* [WHAT THE EXERCISE ASKS] Output only the lines from the one holding "scene.view_settings.keyframe_insert(path, frame=frame(t))" to the end of the data below, please, copied exactly.

[BEGIN]

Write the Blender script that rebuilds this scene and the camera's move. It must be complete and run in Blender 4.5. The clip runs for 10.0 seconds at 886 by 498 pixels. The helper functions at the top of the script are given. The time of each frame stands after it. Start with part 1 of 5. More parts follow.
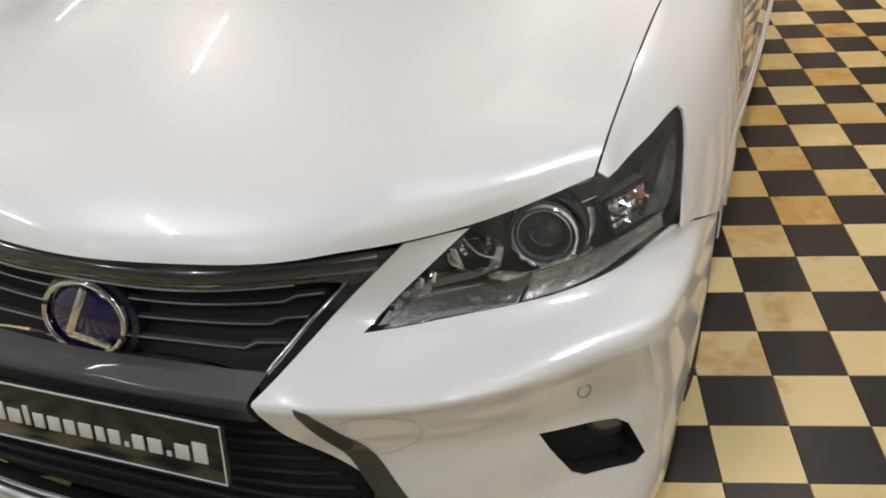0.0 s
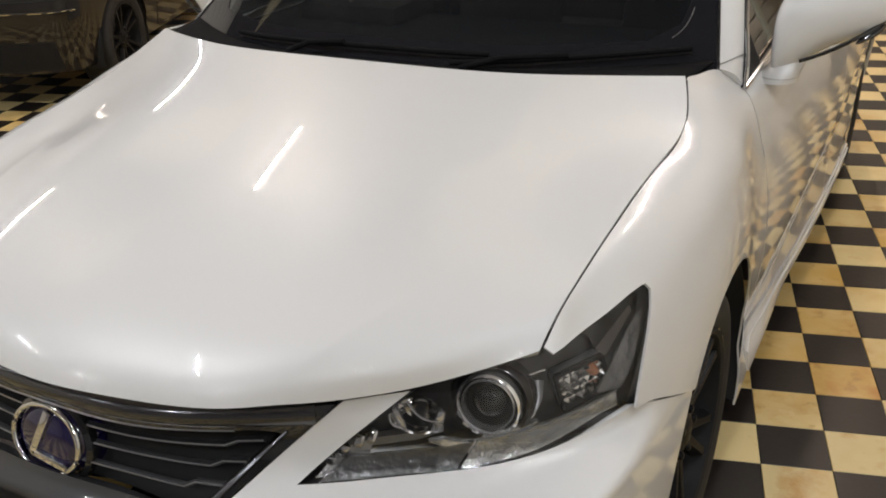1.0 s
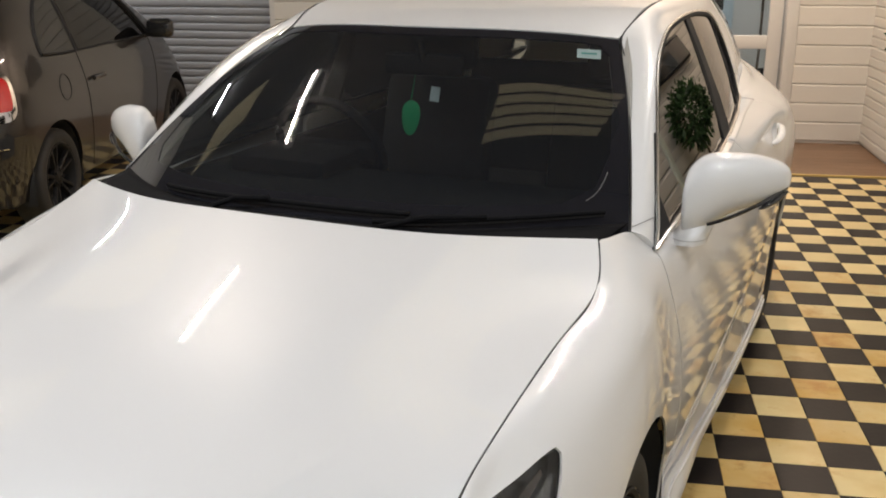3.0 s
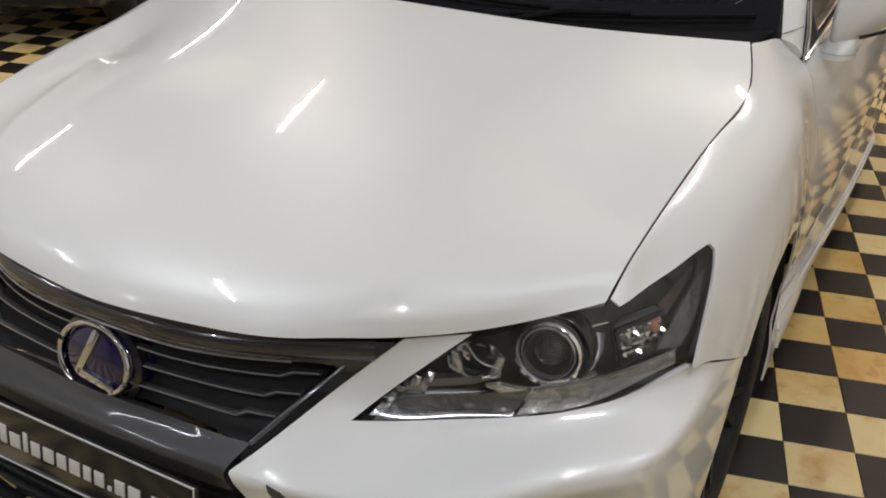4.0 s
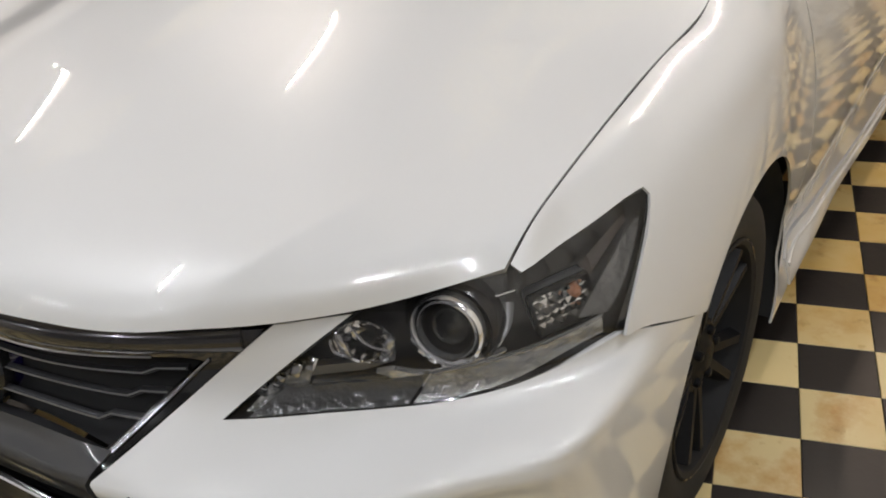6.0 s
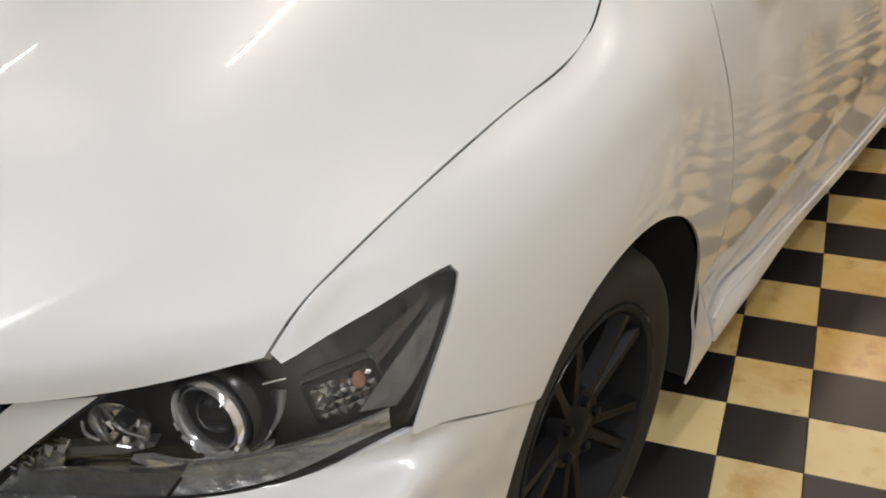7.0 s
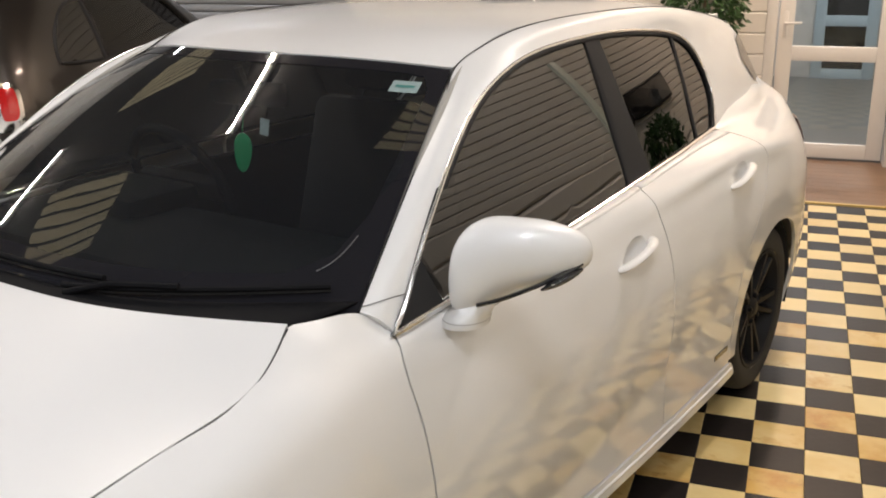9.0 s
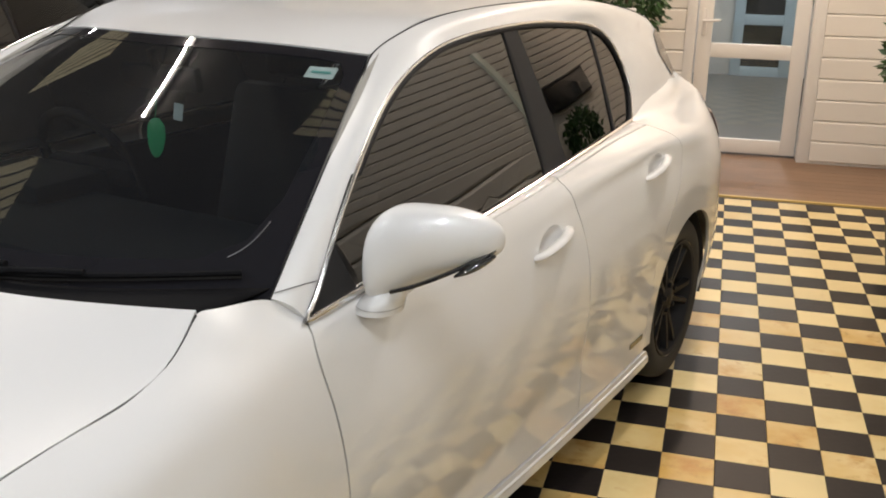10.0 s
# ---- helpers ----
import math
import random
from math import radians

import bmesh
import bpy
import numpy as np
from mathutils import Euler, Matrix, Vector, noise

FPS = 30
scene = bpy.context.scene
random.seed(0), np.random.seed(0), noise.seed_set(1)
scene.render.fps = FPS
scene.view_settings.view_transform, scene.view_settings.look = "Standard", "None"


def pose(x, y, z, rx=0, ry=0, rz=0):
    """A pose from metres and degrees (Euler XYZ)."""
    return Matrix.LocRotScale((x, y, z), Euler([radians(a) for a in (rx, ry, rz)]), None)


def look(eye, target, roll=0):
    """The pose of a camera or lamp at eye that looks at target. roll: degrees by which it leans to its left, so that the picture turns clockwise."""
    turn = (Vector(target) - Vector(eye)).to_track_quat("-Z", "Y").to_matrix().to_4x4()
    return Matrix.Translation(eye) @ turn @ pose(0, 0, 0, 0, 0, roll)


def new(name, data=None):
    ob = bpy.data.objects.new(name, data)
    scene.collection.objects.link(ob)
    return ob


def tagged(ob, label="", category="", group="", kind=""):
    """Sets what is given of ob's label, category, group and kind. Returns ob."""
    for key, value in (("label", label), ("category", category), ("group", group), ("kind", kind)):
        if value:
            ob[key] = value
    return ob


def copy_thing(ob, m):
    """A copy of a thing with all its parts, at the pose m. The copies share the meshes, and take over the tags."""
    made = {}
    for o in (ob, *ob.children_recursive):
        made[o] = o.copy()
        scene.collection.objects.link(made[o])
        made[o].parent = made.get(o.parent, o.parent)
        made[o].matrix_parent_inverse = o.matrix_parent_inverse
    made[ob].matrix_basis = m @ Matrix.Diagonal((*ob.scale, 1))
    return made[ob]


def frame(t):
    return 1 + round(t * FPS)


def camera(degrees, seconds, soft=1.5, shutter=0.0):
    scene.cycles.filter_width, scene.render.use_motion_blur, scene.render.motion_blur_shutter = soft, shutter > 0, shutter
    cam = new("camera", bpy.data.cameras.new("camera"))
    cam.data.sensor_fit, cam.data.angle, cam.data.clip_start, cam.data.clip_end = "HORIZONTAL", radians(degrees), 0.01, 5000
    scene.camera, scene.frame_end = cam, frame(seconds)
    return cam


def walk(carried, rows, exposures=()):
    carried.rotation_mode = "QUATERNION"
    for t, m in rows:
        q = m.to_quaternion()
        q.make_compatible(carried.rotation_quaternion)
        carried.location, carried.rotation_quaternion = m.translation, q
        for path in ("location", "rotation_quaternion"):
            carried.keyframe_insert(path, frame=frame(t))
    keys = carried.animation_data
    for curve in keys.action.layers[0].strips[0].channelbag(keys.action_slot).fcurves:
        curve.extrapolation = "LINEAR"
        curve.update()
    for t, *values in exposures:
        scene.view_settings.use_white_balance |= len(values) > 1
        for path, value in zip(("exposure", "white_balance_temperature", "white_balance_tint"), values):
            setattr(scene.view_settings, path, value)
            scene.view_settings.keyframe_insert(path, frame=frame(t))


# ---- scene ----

[END]

* [PROBLEM SOLUTION]
            scene.view_settings.keyframe_insert(path, frame=frame(t))


# ---- scene ----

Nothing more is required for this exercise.